→ **Instruction**:
Return the listing below verbatim. Pictures do not belong in the copy.

-- START Source material --

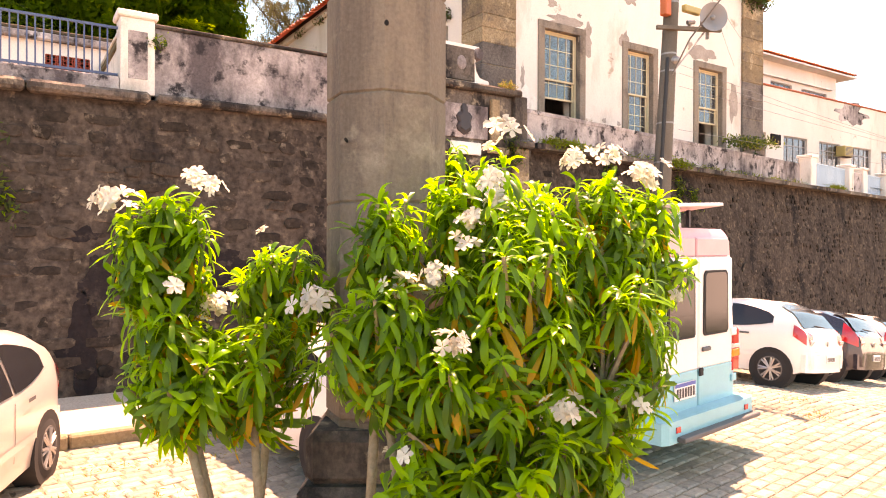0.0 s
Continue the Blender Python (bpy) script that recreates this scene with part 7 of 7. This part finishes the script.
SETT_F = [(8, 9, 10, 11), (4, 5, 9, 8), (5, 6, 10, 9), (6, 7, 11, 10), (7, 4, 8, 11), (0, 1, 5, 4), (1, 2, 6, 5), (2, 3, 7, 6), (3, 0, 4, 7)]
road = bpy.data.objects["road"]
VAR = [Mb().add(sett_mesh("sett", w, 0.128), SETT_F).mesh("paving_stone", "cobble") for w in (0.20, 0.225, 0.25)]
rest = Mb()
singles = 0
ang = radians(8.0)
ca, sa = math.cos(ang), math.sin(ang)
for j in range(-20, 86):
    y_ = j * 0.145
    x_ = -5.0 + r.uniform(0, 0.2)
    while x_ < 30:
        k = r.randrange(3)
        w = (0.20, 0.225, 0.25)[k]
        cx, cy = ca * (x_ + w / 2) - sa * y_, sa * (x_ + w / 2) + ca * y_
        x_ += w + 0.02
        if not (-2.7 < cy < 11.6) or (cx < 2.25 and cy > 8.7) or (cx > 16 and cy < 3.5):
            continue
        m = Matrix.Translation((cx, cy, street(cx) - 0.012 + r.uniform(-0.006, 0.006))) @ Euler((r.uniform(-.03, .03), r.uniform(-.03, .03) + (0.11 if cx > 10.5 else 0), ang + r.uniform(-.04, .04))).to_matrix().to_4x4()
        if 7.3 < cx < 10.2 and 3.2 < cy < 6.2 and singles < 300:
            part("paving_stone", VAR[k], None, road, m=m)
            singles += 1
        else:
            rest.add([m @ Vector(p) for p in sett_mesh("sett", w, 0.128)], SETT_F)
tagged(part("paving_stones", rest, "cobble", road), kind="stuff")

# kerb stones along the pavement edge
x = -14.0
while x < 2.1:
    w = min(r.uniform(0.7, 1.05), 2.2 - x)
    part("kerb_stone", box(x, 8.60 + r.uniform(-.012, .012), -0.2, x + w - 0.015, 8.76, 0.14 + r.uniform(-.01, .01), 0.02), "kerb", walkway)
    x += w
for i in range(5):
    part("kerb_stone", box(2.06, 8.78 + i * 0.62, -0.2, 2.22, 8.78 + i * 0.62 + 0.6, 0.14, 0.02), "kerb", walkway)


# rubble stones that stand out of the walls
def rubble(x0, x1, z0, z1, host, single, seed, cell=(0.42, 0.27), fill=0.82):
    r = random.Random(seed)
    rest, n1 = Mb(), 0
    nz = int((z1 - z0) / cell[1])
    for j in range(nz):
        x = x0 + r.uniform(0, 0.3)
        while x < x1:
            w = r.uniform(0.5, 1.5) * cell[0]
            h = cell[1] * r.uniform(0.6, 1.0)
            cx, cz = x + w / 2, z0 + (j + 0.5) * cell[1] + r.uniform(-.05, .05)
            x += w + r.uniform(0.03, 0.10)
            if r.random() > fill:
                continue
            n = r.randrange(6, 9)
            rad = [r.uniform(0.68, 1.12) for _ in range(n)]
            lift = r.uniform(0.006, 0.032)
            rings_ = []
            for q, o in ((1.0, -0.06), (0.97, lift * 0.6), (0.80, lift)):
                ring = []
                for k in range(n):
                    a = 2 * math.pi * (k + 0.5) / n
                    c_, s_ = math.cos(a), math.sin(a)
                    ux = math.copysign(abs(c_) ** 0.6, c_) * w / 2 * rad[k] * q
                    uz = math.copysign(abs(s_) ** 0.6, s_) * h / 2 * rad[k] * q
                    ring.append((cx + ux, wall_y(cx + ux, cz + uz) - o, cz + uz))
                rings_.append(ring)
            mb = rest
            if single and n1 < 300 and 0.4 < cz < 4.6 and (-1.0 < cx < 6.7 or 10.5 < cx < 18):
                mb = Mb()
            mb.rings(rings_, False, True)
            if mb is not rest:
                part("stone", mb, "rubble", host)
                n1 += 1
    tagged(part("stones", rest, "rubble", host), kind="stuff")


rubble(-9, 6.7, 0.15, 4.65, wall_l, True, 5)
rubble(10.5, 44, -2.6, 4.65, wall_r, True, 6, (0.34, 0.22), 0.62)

-- END Source material --

→ **Completed exercise**:
0.0 s
Continue the Blender Python (bpy) script that recreates this scene with part 7 of 7. This part finishes the script.
SETT_F = [(8, 9, 10, 11), (4, 5, 9, 8), (5, 6, 10, 9), (6, 7, 11, 10), (7, 4, 8, 11), (0, 1, 5, 4), (1, 2, 6, 5), (2, 3, 7, 6), (3, 0, 4, 7)]
road = bpy.data.objects["road"]
VAR = [Mb().add(sett_mesh("sett", w, 0.128), SETT_F).mesh("paving_stone", "cobble") for w in (0.20, 0.225, 0.25)]
rest = Mb()
singles = 0
ang = radians(8.0)
ca, sa = math.cos(ang), math.sin(ang)
for j in range(-20, 86):
    y_ = j * 0.145
    x_ = -5.0 + r.uniform(0, 0.2)
    while x_ < 30:
        k = r.randrange(3)
        w = (0.20, 0.225, 0.25)[k]
        cx, cy = ca * (x_ + w / 2) - sa * y_, sa * (x_ + w / 2) + ca * y_
        x_ += w + 0.02
        if not (-2.7 < cy < 11.6) or (cx < 2.25 and cy > 8.7) or (cx > 16 and cy < 3.5):
            continue
        m = Matrix.Translation((cx, cy, street(cx) - 0.012 + r.uniform(-0.006, 0.006))) @ Euler((r.uniform(-.03, .03), r.uniform(-.03, .03) + (0.11 if cx > 10.5 else 0), ang + r.uniform(-.04, .04))).to_matrix().to_4x4()
        if 7.3 < cx < 10.2 and 3.2 < cy < 6.2 and singles < 300:
            part("paving_stone", VAR[k], None, road, m=m)
            singles += 1
        else:
            rest.add([m @ Vector(p) for p in sett_mesh("sett", w, 0.128)], SETT_F)
tagged(part("paving_stones", rest, "cobble", road), kind="stuff")

# kerb stones along the pavement edge
x = -14.0
while x < 2.1:
    w = min(r.uniform(0.7, 1.05), 2.2 - x)
    part("kerb_stone", box(x, 8.60 + r.uniform(-.012, .012), -0.2, x + w - 0.015, 8.76, 0.14 + r.uniform(-.01, .01), 0.02), "kerb", walkway)
    x += w
for i in range(5):
    part("kerb_stone", box(2.06, 8.78 + i * 0.62, -0.2, 2.22, 8.78 + i * 0.62 + 0.6, 0.14, 0.02), "kerb", walkway)


# rubble stones that stand out of the walls
def rubble(x0, x1, z0, z1, host, single, seed, cell=(0.42, 0.27), fill=0.82):
    r = random.Random(seed)
    rest, n1 = Mb(), 0
    nz = int((z1 - z0) / cell[1])
    for j in range(nz):
        x = x0 + r.uniform(0, 0.3)
        while x < x1:
            w = r.uniform(0.5, 1.5) * cell[0]
            h = cell[1] * r.uniform(0.6, 1.0)
            cx, cz = x + w / 2, z0 + (j + 0.5) * cell[1] + r.uniform(-.05, .05)
            x += w + r.uniform(0.03, 0.10)
            if r.random() > fill:
                continue
            n = r.randrange(6, 9)
            rad = [r.uniform(0.68, 1.12) for _ in range(n)]
            lift = r.uniform(0.006, 0.032)
            rings_ = []
            for q, o in ((1.0, -0.06), (0.97, lift * 0.6), (0.80, lift)):
                ring = []
                for k in range(n):
                    a = 2 * math.pi * (k + 0.5) / n
                    c_, s_ = math.cos(a), math.sin(a)
                    ux = math.copysign(abs(c_) ** 0.6, c_) * w / 2 * rad[k] * q
                    uz = math.copysign(abs(s_) ** 0.6, s_) * h / 2 * rad[k] * q
                    ring.append((cx + ux, wall_y(cx + ux, cz + uz) - o, cz + uz))
                rings_.append(ring)
            mb = rest
            if single and n1 < 300 and 0.4 < cz < 4.6 and (-1.0 < cx < 6.7 or 10.5 < cx < 18):
                mb = Mb()
            mb.rings(rings_, False, True)
            if mb is not rest:
                part("stone", mb, "rubble", host)
                n1 += 1
    tagged(part("stones", rest, "rubble", host), kind="stuff")


rubble(-9, 6.7, 0.15, 4.65, wall_l, True, 5)
rubble(10.5, 44, -2.6, 4.65, wall_r, True, 6, (0.34, 0.22), 0.62)